Three Critical Issues with Federal Government’s Mounting Debts

By Babajide Fowowe

 Federal Government’s total debt stock at the end of the second quarter of 2022 was N35.672 trillion. This comprised N14.723 trillion in external debt and N20.948 trillion in domestic debt. In December 2011, the total debt stock of FGN was N6.17 trillion. Thus, the total debt stock increased by 478% between January 2011 and June 2022.

However, the official figures of debt stock are understated, as the borrowing by the Federal Government (FG) the Central Bank of Nigeria (CBN)is not included. This is the first issue with FG’s debt. Called ‘Ways and Means’, FG’s borrowing from CBN reached N18.89 trillion in March 2022. Adding this figure to official statistics almost doubles domestic debt stock to N39.748 trillion.

This is in turn problematic on a number of fronts. First, higher debt means higher debt servicing, which is in danger of spiralling out of control. Second, not including Ways and Means borrowing in official statistics gives a misleading (lower) figure of debt. However, the FG stated last week that it will securitise the Ways and Means, now at N20 trillion, over a 40-year period at an interest rate of 9%. In addition, the Debt Management Office indicated it would subsequently add the Ways and Means to official debt stock.

Third, the CBN Act is being contravened. The guideline for ‘Ways and Means’ borrowing is contained in Section 38 of the CBN Act 2007. From the CBN Act, there are strict stipulations of the maximum amount that can be borrowed by the FG, including the repayment period.
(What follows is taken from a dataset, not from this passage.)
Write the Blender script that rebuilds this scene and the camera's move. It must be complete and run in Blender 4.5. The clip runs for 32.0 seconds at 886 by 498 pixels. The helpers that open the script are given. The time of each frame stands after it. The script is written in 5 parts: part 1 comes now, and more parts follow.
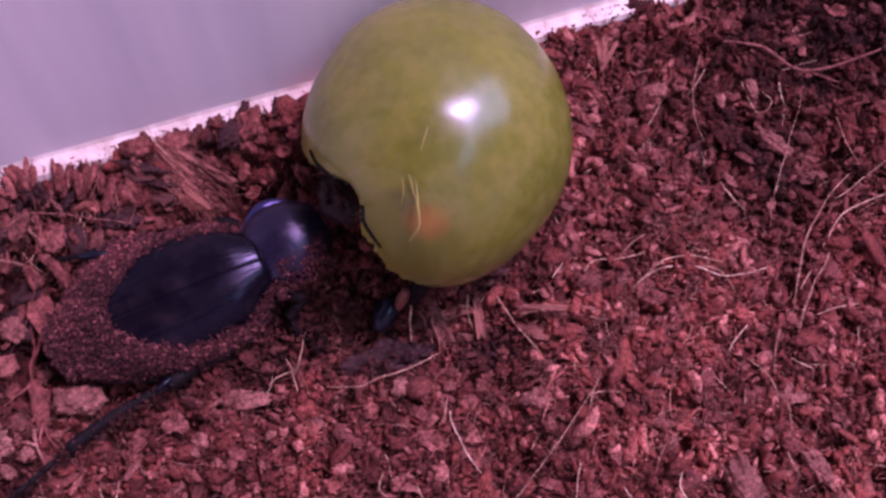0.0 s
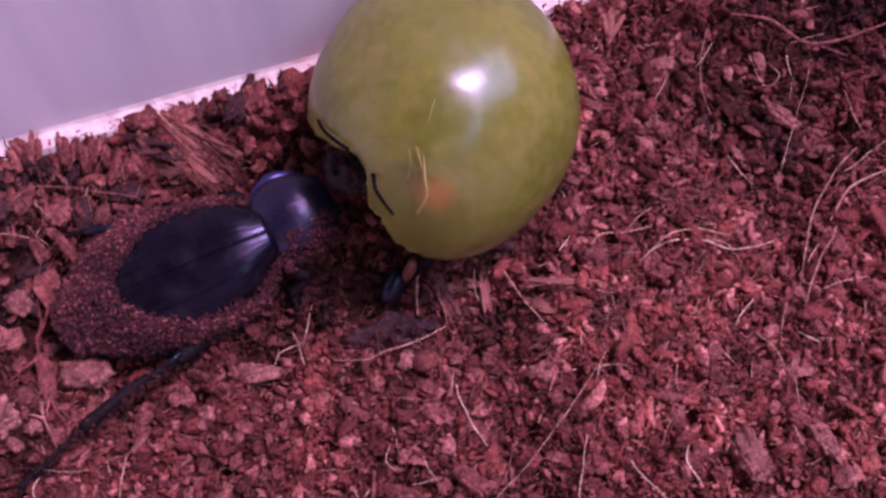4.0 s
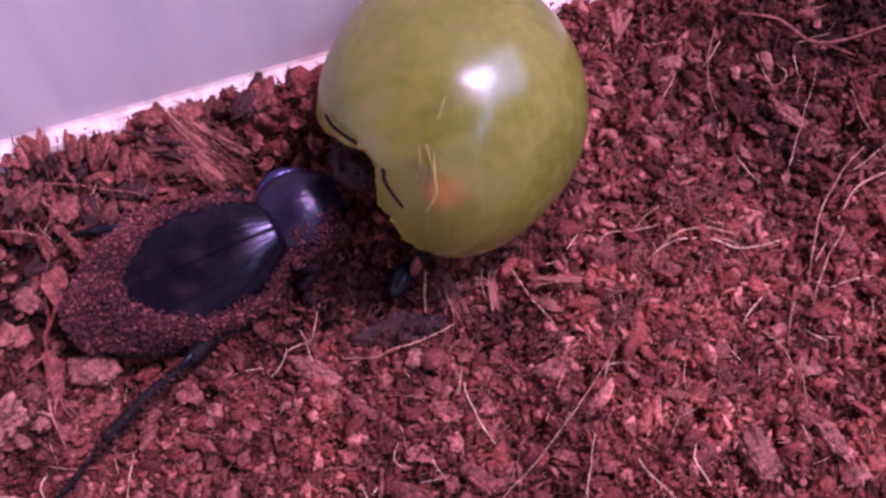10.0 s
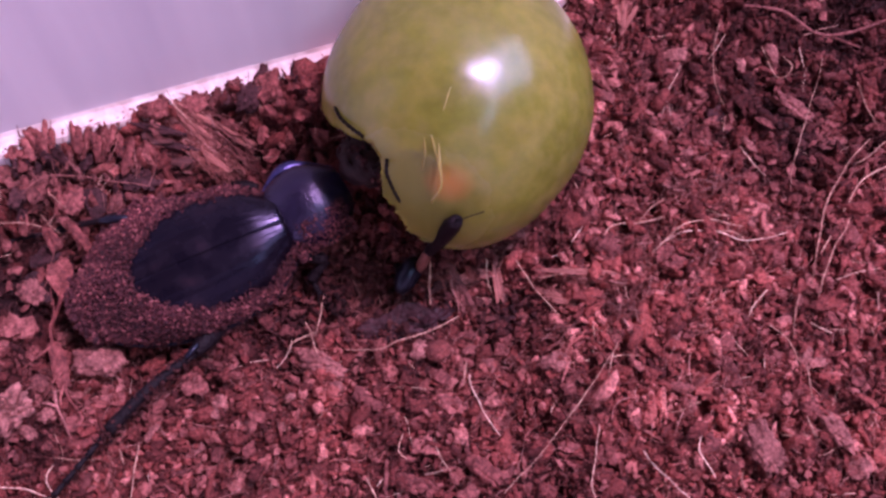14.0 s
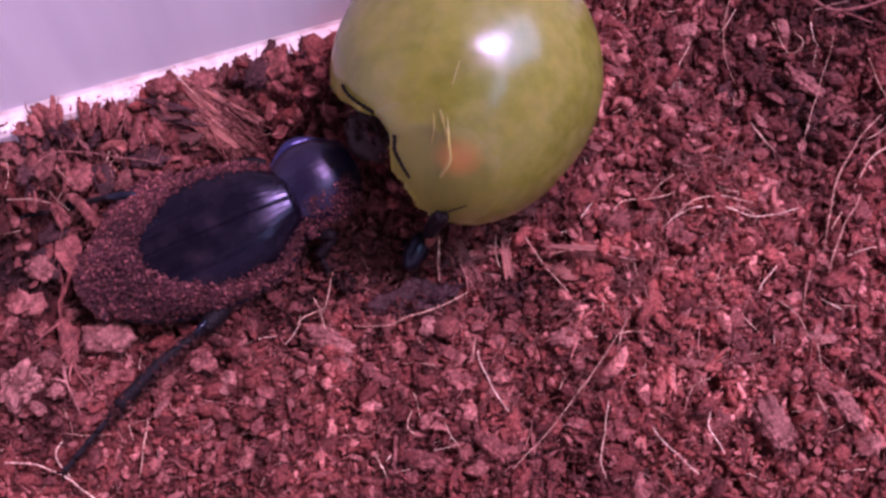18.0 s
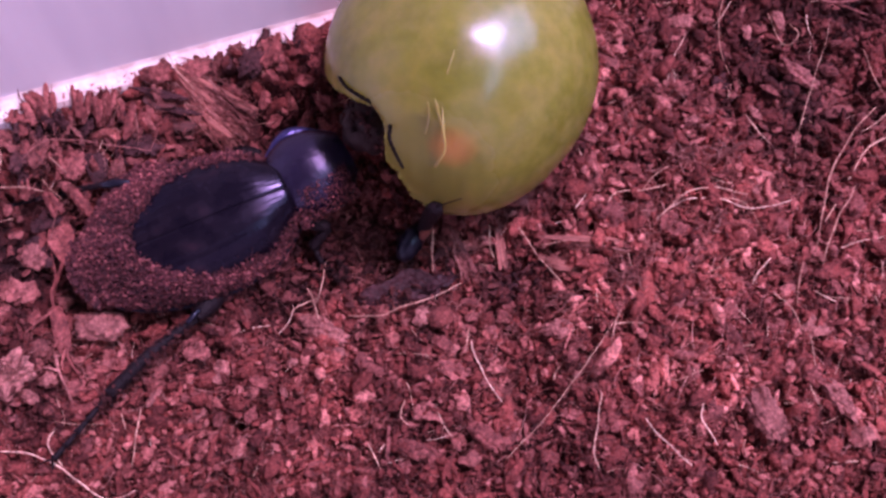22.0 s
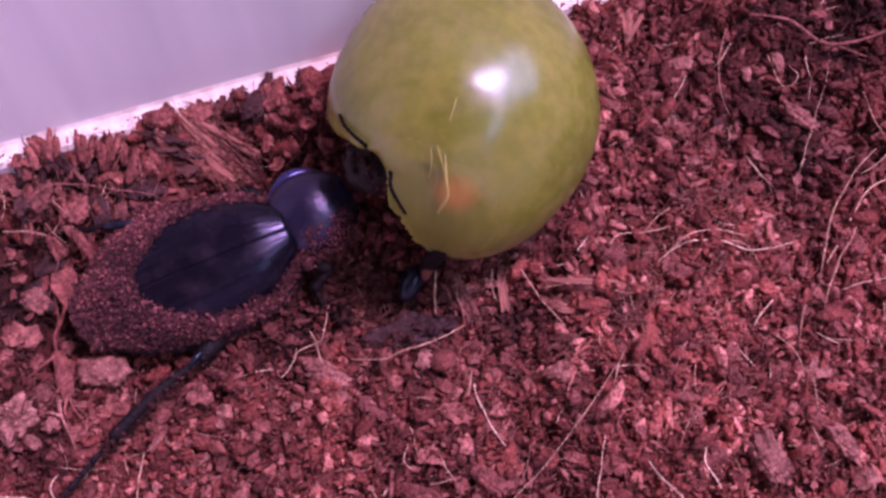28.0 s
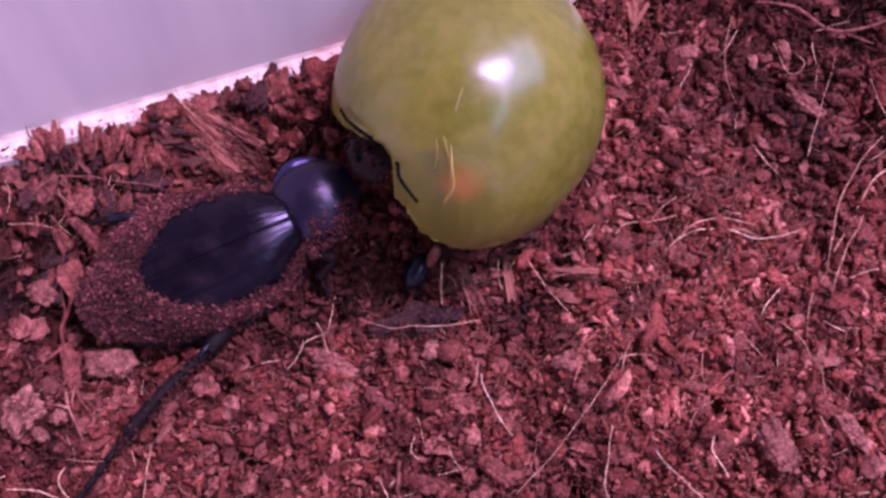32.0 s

These stipulations have not been adhered to.

Section 38 of the CBN Act reads as follows:

38 –        (1) Notwithstanding the provisions of section 34 (d) of this Act, the Bank may grant temporary advances to the Federal Government in respect of temporary deficiency of budget revenue at such rate of interest as the Bank may determine.

(2) The total amount of such advances outstanding shall not at any time exceed five per cent of the previous year’s actual revenue of the Federal Government.

(3) All Advances made pursuant to this section shall be repaid –

a. as soon as possible and shall in any event be repayable by the end of the Federal Government financial year in  which they are granted and if such advances remain unpaid at the end of the year, the power of the Bank to grant such further advances in any subsequent year shall not be exercisable, unless the outstanding advances have been repaid; and

b. in such form as the Bank may determine provided that no repayment shall take the form of a promissory note or such other promise to pay at a future date or securitization by way of issuance of treasury bills, bonds, certificates or other forms of security which is required to be underwritten by the Bank.

The second issue with FG’s debt is that debt servicing is crowding out other expenditure lines. In the first half of 2022, total expenditure by FG was N7.913 trillion. Debt servicing was the largest component of expenditure with N2.597 trillion. This was followed by recurrent expenditure (N2.45 trillion), capital expenditure (N2.445 trillion), and statutory transfers (N419.9 billion).Looked at another way, debt service alone gulped 32.82% or close to a third of FG’s expenditure for the first half of the year. The high expenditure on servicing debt significantly reduces much needed expenditure from critical sectors. This will ultimately have damaging consequences for human welfare and economic development.

The third issue with FGN’s debt is the fact that debt servicing has surpassed revenue. For the first half of 2022, total revenue inflows were N2.415 trillion, while total debt servicing was N2.598 trillion. Debt service was 107.58% of revenue in the first half of this year or debt servicing surpassed revenue by N183 billion. The implication of this is that the FG is borrowing to pay back debt, which will further increase total debt burden and future debt service obligations. This is clearly a precarious situation.

There is the argument that FG’s debt has not reached alarming levels yet. Such arguments are largely based on using the ratio of debt to GDP. In 2021, the ratio of total debt to GDP was 23.97%. This would give the impression that the debt levels are not problematic. However, debt is not repaid with GDP but with government revenue, and the critical measure of debt sustainability is ability to pay back, that is, debt service payments. When we examine the ratio of total debt service (including interest on Ways and Means) as a ratio of revenue for 2021 in the report for Agora Policy, the figure we obtained is 90.92%, indicating very high risk of debt distress.

*Dr Fowowe, a Reader in Economics at the University of Ibadan, is the lead author of Agora Policy’s maiden report titled  “Options for Revamping Nigeria’s Economy.”